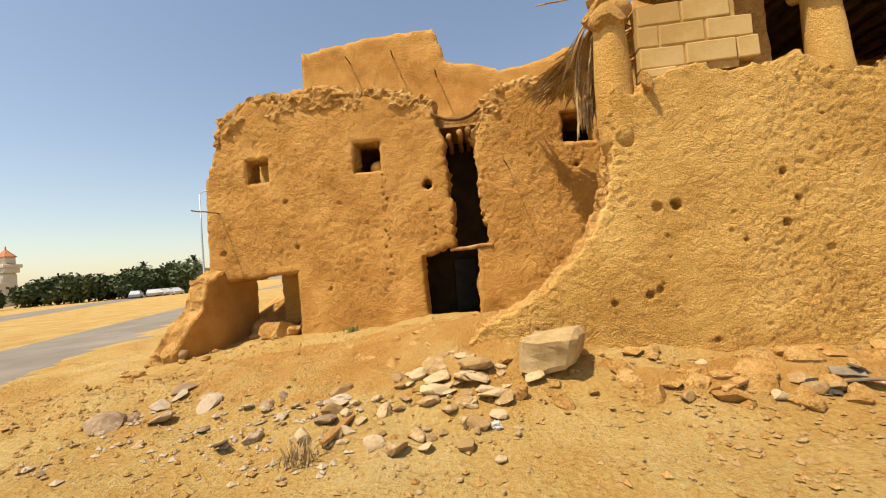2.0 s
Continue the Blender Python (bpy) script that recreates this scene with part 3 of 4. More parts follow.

§

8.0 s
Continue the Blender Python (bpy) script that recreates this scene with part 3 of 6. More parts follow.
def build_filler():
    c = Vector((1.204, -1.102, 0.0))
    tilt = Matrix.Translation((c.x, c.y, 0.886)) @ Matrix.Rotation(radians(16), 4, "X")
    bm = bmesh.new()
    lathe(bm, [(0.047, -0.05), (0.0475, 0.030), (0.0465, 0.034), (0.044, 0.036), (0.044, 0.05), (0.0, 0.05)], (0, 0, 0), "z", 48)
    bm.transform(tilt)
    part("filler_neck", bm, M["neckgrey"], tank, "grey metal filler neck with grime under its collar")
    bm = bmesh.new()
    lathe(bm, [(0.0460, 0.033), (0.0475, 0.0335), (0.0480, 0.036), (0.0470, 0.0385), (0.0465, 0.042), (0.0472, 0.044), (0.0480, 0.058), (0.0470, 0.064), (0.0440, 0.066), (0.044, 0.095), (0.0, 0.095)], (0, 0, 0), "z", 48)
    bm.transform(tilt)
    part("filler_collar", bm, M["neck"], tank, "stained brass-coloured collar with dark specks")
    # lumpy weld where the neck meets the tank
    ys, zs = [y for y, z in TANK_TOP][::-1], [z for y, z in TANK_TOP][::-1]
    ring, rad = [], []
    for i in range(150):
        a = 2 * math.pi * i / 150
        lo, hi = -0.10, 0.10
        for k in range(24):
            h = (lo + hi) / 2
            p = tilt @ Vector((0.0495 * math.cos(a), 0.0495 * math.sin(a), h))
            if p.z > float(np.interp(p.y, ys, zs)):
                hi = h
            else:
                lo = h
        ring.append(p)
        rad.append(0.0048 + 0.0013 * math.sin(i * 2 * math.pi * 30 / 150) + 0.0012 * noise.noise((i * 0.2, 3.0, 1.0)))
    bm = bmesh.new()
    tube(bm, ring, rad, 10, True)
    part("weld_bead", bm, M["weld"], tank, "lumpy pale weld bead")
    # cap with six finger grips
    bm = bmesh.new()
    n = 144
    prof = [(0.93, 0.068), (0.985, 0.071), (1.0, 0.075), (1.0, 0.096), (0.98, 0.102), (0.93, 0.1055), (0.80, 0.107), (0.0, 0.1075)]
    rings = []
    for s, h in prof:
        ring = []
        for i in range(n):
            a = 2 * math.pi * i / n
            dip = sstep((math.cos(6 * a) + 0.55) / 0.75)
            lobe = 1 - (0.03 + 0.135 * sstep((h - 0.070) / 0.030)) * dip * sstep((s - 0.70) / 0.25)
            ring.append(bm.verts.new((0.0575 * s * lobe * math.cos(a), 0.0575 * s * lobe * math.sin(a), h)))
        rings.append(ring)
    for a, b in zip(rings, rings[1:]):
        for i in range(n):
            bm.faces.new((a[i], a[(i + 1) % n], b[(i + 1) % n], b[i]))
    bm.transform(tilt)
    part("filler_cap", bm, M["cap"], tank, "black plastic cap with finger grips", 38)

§

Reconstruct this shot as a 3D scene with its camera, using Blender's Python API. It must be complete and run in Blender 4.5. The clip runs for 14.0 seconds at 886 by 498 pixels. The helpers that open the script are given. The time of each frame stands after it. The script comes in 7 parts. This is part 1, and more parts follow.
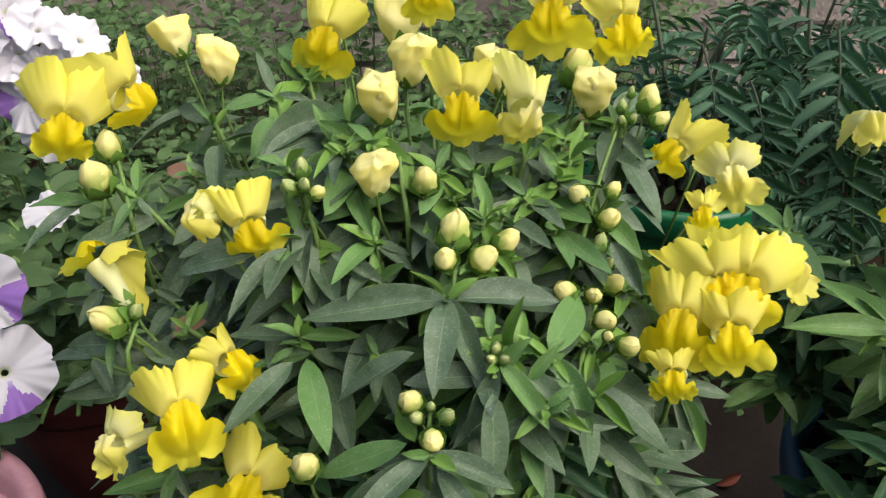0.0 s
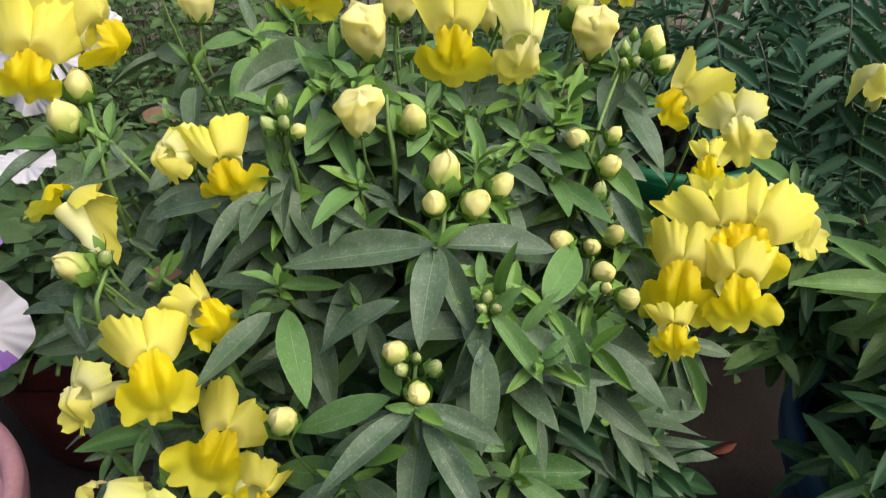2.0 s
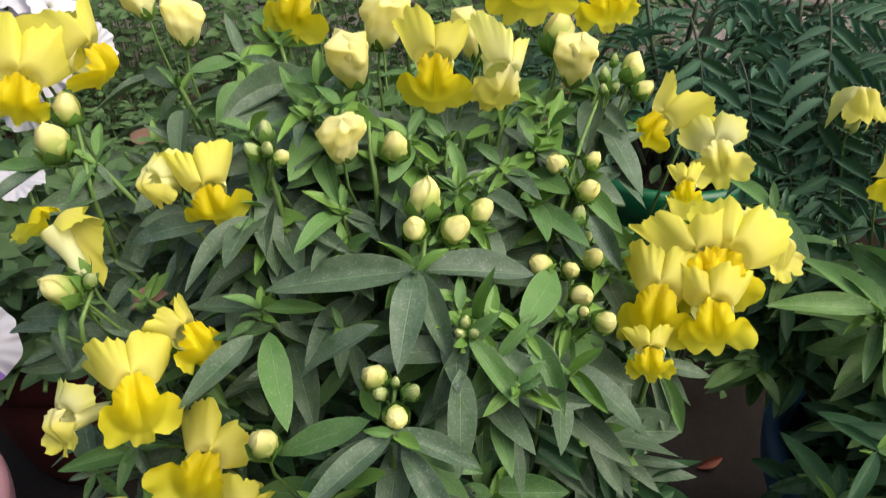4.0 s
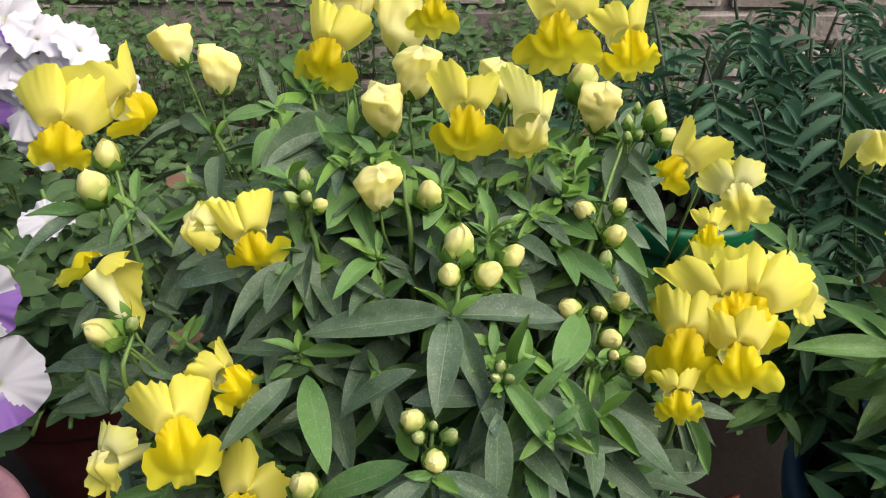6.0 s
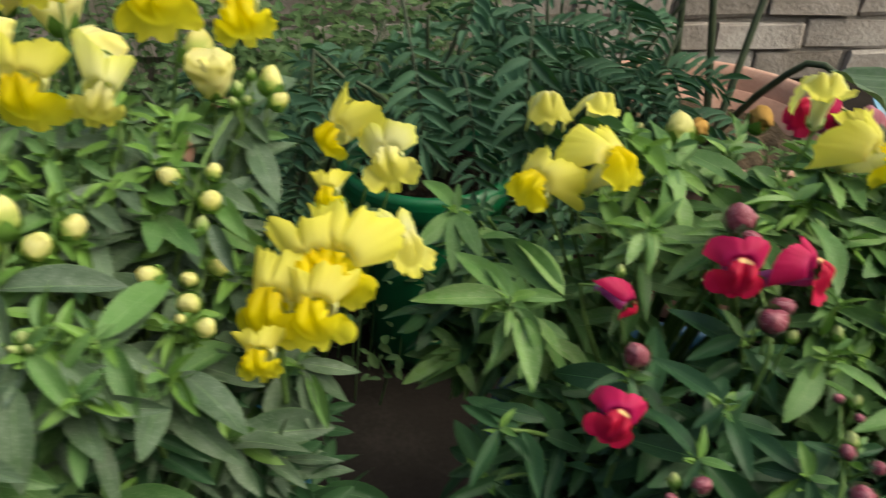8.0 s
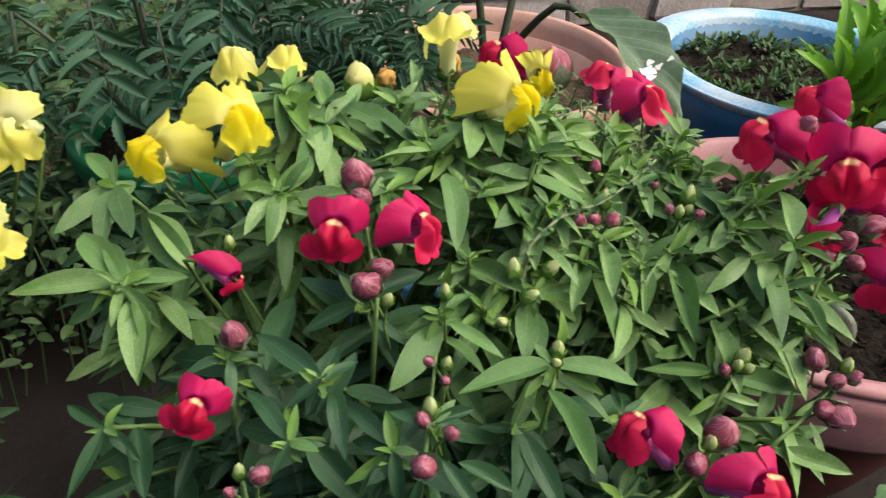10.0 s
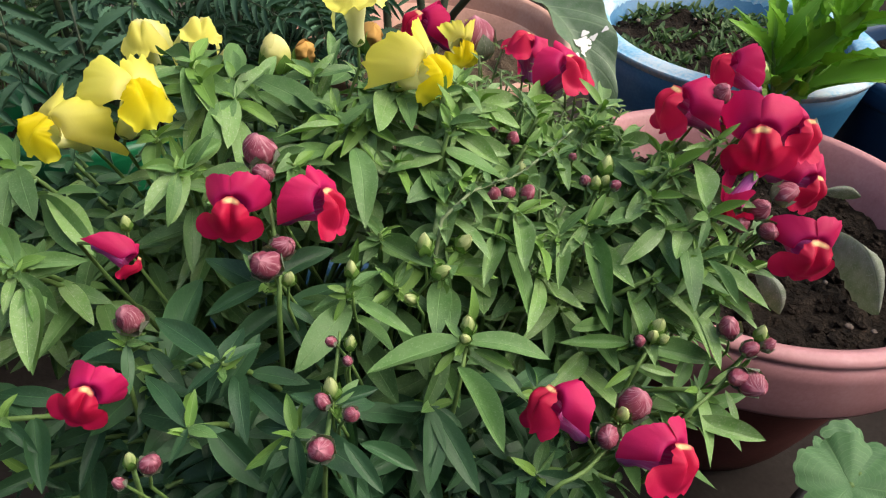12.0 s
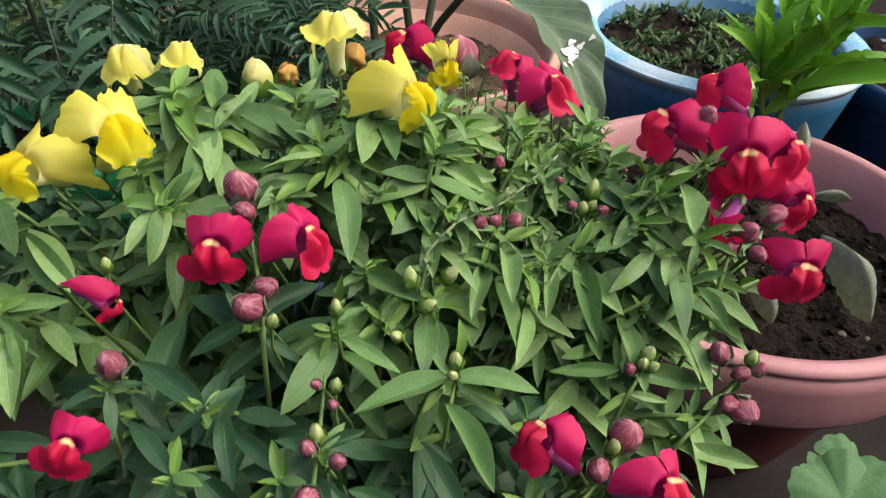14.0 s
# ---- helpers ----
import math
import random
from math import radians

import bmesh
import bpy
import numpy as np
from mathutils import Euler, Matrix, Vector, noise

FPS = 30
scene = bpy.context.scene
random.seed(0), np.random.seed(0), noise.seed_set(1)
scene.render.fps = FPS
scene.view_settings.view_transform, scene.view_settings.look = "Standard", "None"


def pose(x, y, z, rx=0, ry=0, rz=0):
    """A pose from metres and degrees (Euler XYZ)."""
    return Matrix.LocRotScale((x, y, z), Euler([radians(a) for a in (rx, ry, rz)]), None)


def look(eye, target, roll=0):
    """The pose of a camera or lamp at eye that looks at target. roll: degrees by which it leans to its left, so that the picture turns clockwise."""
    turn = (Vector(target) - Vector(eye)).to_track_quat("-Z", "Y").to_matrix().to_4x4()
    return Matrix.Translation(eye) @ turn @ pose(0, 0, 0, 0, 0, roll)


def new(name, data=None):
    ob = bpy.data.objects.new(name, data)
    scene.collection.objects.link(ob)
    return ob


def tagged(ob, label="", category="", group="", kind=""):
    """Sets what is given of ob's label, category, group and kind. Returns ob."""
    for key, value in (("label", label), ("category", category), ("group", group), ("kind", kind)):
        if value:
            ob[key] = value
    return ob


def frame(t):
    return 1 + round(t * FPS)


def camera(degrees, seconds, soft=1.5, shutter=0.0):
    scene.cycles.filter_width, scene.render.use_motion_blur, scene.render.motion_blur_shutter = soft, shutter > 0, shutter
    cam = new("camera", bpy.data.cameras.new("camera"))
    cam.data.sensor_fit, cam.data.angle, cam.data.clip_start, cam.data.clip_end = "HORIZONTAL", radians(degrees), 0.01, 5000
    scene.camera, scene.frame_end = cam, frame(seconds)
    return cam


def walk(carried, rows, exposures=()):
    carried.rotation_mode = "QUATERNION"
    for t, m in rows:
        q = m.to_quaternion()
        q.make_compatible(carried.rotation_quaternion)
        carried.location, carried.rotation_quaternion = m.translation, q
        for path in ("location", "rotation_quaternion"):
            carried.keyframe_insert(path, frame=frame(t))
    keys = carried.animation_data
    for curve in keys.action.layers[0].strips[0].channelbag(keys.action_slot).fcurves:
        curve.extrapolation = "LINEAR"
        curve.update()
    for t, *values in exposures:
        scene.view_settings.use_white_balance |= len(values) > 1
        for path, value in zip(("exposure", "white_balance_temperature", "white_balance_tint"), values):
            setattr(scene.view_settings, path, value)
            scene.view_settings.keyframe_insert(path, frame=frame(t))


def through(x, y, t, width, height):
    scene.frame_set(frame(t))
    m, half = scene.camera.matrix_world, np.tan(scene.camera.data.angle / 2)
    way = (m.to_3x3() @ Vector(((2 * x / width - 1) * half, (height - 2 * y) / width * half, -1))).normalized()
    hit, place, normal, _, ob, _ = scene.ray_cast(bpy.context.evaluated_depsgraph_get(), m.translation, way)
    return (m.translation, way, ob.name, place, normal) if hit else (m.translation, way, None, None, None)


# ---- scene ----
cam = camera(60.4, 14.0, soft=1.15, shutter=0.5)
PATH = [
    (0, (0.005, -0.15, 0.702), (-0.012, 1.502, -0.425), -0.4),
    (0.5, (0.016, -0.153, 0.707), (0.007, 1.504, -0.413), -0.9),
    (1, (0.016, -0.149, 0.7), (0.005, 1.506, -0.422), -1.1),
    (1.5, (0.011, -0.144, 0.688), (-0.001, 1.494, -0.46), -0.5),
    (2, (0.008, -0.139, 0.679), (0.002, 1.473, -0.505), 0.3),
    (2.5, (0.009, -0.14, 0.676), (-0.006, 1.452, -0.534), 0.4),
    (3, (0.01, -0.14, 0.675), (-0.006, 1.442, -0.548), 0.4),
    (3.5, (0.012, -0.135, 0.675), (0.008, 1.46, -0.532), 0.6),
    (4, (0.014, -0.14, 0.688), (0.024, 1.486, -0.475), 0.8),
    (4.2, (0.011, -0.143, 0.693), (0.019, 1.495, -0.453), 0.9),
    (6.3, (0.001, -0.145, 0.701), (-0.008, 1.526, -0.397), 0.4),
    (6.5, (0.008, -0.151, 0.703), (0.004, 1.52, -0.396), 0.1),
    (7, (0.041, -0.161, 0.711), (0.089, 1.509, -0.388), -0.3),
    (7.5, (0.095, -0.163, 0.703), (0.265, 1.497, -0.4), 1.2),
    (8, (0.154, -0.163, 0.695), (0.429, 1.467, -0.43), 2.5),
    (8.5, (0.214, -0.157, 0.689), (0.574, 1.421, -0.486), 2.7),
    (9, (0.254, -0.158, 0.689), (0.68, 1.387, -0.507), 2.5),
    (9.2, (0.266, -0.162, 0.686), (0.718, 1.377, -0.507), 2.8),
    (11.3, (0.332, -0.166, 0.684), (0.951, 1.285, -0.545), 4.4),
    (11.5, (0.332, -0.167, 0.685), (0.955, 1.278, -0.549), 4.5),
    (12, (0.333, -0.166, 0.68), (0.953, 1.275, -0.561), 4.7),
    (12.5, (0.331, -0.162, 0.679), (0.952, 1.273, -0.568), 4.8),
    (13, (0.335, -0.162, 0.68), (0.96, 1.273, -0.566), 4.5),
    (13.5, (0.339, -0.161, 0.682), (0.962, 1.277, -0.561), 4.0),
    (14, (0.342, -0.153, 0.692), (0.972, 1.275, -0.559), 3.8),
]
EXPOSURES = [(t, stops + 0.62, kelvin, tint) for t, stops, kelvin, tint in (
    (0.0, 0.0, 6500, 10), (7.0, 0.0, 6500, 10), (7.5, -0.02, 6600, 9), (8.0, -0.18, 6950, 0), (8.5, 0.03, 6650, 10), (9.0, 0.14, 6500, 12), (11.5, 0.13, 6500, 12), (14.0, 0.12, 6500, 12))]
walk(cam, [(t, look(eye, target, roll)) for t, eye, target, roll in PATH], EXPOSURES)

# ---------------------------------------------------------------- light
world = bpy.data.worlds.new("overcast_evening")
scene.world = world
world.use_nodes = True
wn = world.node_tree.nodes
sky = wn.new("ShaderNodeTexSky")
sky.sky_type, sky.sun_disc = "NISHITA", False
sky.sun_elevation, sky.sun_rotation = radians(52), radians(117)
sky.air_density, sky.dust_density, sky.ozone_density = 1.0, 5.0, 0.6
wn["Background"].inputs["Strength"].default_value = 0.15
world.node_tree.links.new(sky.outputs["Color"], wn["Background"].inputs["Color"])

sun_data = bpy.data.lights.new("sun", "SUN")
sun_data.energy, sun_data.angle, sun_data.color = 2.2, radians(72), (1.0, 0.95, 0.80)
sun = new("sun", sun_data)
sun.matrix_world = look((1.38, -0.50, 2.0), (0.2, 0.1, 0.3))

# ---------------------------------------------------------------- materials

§

Description of the task:
Only the lines from the one holding "Reconstruct this shot" to the one holding "ob = bpy.data.objects.new(name, data)" should be returned, both included and exactly as written, with no pictures.

Solution to the exercise:
Reconstruct this shot as a 3D scene with its camera, using Blender's Python API. It must be complete and run in Blender 4.5. The clip runs for 14.0 seconds at 886 by 498 pixels. The helpers that open the script are given. The time of each frame stands after it. The script comes in 7 parts. This is part 1, and more parts follow.
0.0 s
2.0 s
4.0 s
6.0 s
8.0 s
10.0 s
12.0 s
14.0 s
# ---- helpers ----
import math
import random
from math import radians

import bmesh
import bpy
import numpy as np
from mathutils import Euler, Matrix, Vector, noise

FPS = 30
scene = bpy.context.scene
random.seed(0), np.random.seed(0), noise.seed_set(1)
scene.render.fps = FPS
scene.view_settings.view_transform, scene.view_settings.look = "Standard", "None"


def pose(x, y, z, rx=0, ry=0, rz=0):
    """A pose from metres and degrees (Euler XYZ)."""
    return Matrix.LocRotScale((x, y, z), Euler([radians(a) for a in (rx, ry, rz)]), None)


def look(eye, target, roll=0):
    """The pose of a camera or lamp at eye that looks at target. roll: degrees by which it leans to its left, so that the picture turns clockwise."""
    turn = (Vector(target) - Vector(eye)).to_track_quat("-Z", "Y").to_matrix().to_4x4()
    return Matrix.Translation(eye) @ turn @ pose(0, 0, 0, 0, 0, roll)


def new(name, data=None):
    ob = bpy.data.objects.new(name, data)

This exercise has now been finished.